As I complete the MLIS program and begin employment in the world of health information professionals, it seemed timely to revisit this paper as a bridging exercise. LIS 520 Health Sciences Librarianship, was one of the most challenging courses I had the “pleasure” of taking. In fact, it was a pleasure, and I learned a lot about librarianship, the field of health care, and myself.

The course was challenging, but I think that this fact reflects the reality of the health industry – a diverse, fast-pasted and quickly changing environment in which librarians and information professionals can play an important role. I was intrigued by the concept of “expert searching” as it is defined in this paper, because I think it is all too easy to think of ourselves (even as new librarians) in these terms. Our cohort's fumbling and confused attempts at hands-on practice and peer teaching experiences in LIS 520 quickly revealed that this is not the case! Of course, we did improve, but this was a hard-to-learn lesson for many of us students.

Writing this paper provided a context for the difficulties I encountered in practicing the skills of health sciences searching.
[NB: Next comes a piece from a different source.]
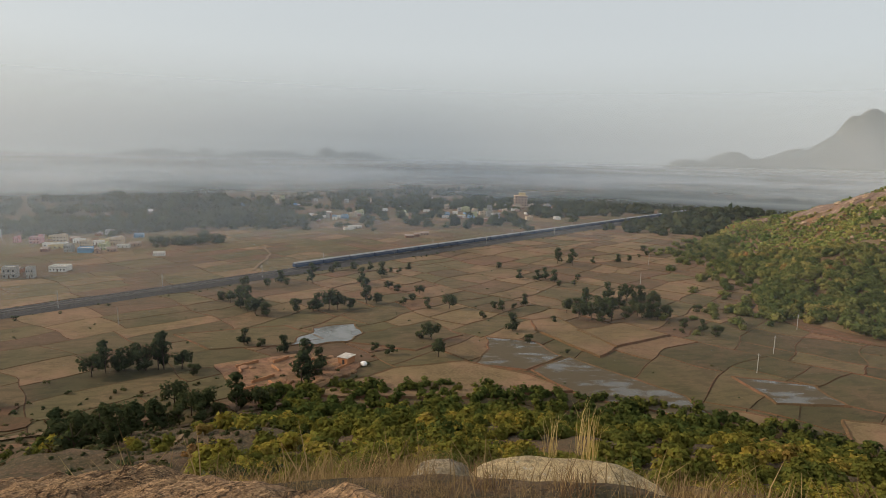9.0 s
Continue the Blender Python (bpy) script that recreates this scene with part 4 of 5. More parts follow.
def house(w, d, floors, paint, label, tin=False, stair=False):
    """A village house with its parts; front towards +x."""
    t = tagged(new("house"), label, "house", group="village houses")
    h = 3.1 * floors
    part("wall", box_bm([((0, 0, h / 2), (w, d, h))]), paint, t)
    if tin:
        v = [(-w / 2 - 0.5, -d / 2 - 0.4, h - 0.1), (w / 2 + 0.5, -d / 2 - 0.4, h - 0.1), (w / 2 + 0.5, d / 2 + 0.4, h - 0.1), (-w / 2 - 0.5, d / 2 + 0.4, h - 0.1), (0, -d / 2 - 0.4, h + w * 0.22), (0, d / 2 + 0.4, h + w * 0.22)]
        add_part("roof", mesh_of("roof", v, [(0, 4, 5, 3), (1, 2, 5, 4), (0, 1, 4), (2, 3, 5), (0, 3, 2, 1)], [TIN]), t)
    else:
        part("roof", box_bm([((0, 0, h + 0.09), (w + 0.7, d + 0.7, 0.18))]), CONCRETE, t)
        part("parapet", box_bm([((sx * (w / 2 - 0.1), 0, h + 0.58), (0.2, d, 0.8)) for sx in (-1, 1)] + [((0, sy * (d / 2 - 0.1), h + 0.58), (w - 0.4, 0.2, 0.8)) for sy in (-1, 1)]), paint, t)
    if stair:
        part("stair_head", box_bm([((-w / 4, d / 4, h + 1.35), (2.6, 2.8, 2.34))]), paint, t)
    n = max(2, int(d / 3))
    for fl in range(floors):
        for k in range(n):
            y = -d / 2 + (k + 0.5) * d / n
            if fl == 0 and k == n // 2:
                part("door", box_bm([((w / 2 + 0.02, y, 1.05), (0.08, 1.1, 2.1))]), WOOD, t)
            else:
                part("window", box_bm([((w / 2 + 0.02, y, fl * 3.1 + 1.6), (0.08, 1.2, 1.2))]), DARK, t)
        part("window", box_bm([((0, -d / 2 - 0.02, fl * 3.1 + 1.6), (1.3, 0.08, 1.2))]), DARK, t)
        if fl:
            part("ledge", box_bm([((w / 2 + 0.45, 0, fl * 3.1), (0.9, d, 0.16))]), CONCRETE, t)
    return t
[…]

I got to explore the need for expert searching, its history and development, the role (or lack thereof) of the library school in producing expert searchers, and its relevance in the future. I liked how this combined experience allowed me to balance the practical with the theoretical.

My experience in LIS 520 led me to pursue my current position at the Centre for Health Evidence at the University of Alberta. It is unlikely that the responsibilities of this position will lead me to become an expert searcher. However, Health Sciences Librarianship has whetted my appetite for the exciting possibilities and opportunities for information professionals in this field. I’m looking forward to joining this group – and will continue to admire expert searchers (albeit from a distance).